I found this recipe on the FoodNetwork.com by Michelle Bernstein. These little guys were out of this world! I marinated them for about 7 hours and I was sure to reserve about 1/2 cup of the marinade before putting the prawns in. I didn't happen to have any sugarcane (?) skewers so I used Rosemary skewers from my yard. :) After I grilled the skewers, I let them cool for a few minutes before putting them over a bed of lettuce, mache, & ciliantro. I put some avocado on the side and drizzled the reserved marinade over the whole dish. OMG YUM! We had a few leftover that I popped in the fridge and they are almost even better chilled!!! Another way I might serve these next time is in a martini glass swimming in the marinade...kind of like a ceviche cocktail....and with some diced avocado and tortilla chips. Avocado goes perfectly with the lime and cilantro flavors. Next time I plan to use two habaneros rather than one because it wasn't hot enough for me. Also, the marinade made plenty, so I will double the amount of prawns, too! Ok, I'll shut up now and get to the recipe! :)

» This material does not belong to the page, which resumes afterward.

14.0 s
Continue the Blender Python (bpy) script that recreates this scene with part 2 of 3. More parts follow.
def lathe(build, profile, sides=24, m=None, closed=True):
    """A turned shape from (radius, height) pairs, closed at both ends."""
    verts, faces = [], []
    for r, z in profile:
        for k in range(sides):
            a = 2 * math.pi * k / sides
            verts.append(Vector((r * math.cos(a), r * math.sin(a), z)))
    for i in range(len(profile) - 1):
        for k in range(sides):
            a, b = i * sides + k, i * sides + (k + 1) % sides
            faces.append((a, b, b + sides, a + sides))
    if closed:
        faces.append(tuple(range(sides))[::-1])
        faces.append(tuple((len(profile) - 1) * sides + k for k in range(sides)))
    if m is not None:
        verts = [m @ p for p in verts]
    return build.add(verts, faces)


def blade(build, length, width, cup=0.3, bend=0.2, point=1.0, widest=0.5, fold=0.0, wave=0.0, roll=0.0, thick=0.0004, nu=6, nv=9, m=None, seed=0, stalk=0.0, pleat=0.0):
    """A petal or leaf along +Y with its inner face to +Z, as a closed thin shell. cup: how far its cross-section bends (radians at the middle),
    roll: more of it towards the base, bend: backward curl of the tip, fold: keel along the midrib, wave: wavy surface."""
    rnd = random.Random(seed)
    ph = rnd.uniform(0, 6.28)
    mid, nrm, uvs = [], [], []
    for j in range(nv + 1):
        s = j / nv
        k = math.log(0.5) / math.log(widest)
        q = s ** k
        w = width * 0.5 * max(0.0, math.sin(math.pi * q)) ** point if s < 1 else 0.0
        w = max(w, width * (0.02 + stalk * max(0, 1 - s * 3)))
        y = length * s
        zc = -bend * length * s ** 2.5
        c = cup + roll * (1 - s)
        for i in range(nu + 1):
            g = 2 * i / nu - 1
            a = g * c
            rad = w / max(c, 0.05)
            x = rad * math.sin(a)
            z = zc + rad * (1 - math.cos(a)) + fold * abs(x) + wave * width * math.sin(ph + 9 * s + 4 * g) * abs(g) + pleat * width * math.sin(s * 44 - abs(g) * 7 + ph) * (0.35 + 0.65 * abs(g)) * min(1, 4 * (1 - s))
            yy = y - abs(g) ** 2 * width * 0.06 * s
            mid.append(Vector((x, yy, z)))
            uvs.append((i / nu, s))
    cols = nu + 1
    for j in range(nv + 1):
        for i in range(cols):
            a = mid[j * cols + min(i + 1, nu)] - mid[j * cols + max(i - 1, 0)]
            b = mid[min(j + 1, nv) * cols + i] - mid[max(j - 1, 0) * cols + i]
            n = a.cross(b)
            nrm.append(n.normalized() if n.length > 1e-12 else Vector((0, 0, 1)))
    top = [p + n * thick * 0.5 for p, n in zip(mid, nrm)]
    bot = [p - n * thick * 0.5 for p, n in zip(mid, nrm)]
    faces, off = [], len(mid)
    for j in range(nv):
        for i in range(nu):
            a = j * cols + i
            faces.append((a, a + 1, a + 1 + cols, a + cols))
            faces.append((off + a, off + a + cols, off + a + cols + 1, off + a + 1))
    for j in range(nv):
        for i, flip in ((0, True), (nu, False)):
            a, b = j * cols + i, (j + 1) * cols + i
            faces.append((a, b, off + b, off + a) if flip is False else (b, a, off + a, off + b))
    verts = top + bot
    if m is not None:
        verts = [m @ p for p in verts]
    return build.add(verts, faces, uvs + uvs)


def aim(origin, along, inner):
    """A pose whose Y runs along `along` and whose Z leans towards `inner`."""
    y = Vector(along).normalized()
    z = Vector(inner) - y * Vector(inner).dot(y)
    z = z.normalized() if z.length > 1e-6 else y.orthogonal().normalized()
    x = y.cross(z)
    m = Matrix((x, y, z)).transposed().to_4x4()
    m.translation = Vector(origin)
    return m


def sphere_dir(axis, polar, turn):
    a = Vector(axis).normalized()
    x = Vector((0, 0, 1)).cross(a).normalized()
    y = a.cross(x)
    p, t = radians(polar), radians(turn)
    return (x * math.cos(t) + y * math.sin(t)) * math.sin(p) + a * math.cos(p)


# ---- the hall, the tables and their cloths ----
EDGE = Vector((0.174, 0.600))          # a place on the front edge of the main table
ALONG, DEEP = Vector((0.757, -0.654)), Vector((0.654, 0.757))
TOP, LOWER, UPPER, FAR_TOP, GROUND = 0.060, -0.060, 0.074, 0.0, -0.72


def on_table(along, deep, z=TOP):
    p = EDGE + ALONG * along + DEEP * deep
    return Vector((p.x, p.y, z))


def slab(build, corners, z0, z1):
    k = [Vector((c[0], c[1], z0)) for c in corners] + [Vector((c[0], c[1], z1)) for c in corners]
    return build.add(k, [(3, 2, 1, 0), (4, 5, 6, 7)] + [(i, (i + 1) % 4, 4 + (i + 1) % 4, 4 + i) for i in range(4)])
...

Chili-Cilantro Shrimp Skewers
(Michelle Bernstein)
"Ingredients
Marinade:
- 1 bunch cilantro, chopped coarsely
- 1 habanero chile, chopped
- 4 shallots, chopped
- 2 lemons, zested
- 2 limes, zested and juiced to 1/4 cup (juice more limes if necessary)
- 1 cup coconut milk
- 1/4 cup soy sauce
- 1/4 vegetable oil
- 16 jumbo shrimp, cleaned, deveined
- 8 sugarcane skewers
- Marinade
- 1/4 bunch cilantro leaves, as garnish
Directions
Puree all marinade ingredients in a blender. Reserve 2 tablespoons of marinade.
Skewer two shrimp per sugarcane and place in marinade and refrigerate. After shrimp has marinated 2 to 3 hours, grill for about 3 to 4 minutes on each side, making sure they are fully cooked.
Serve with a drizzle of the reserved marinade and cilantro, as garnish."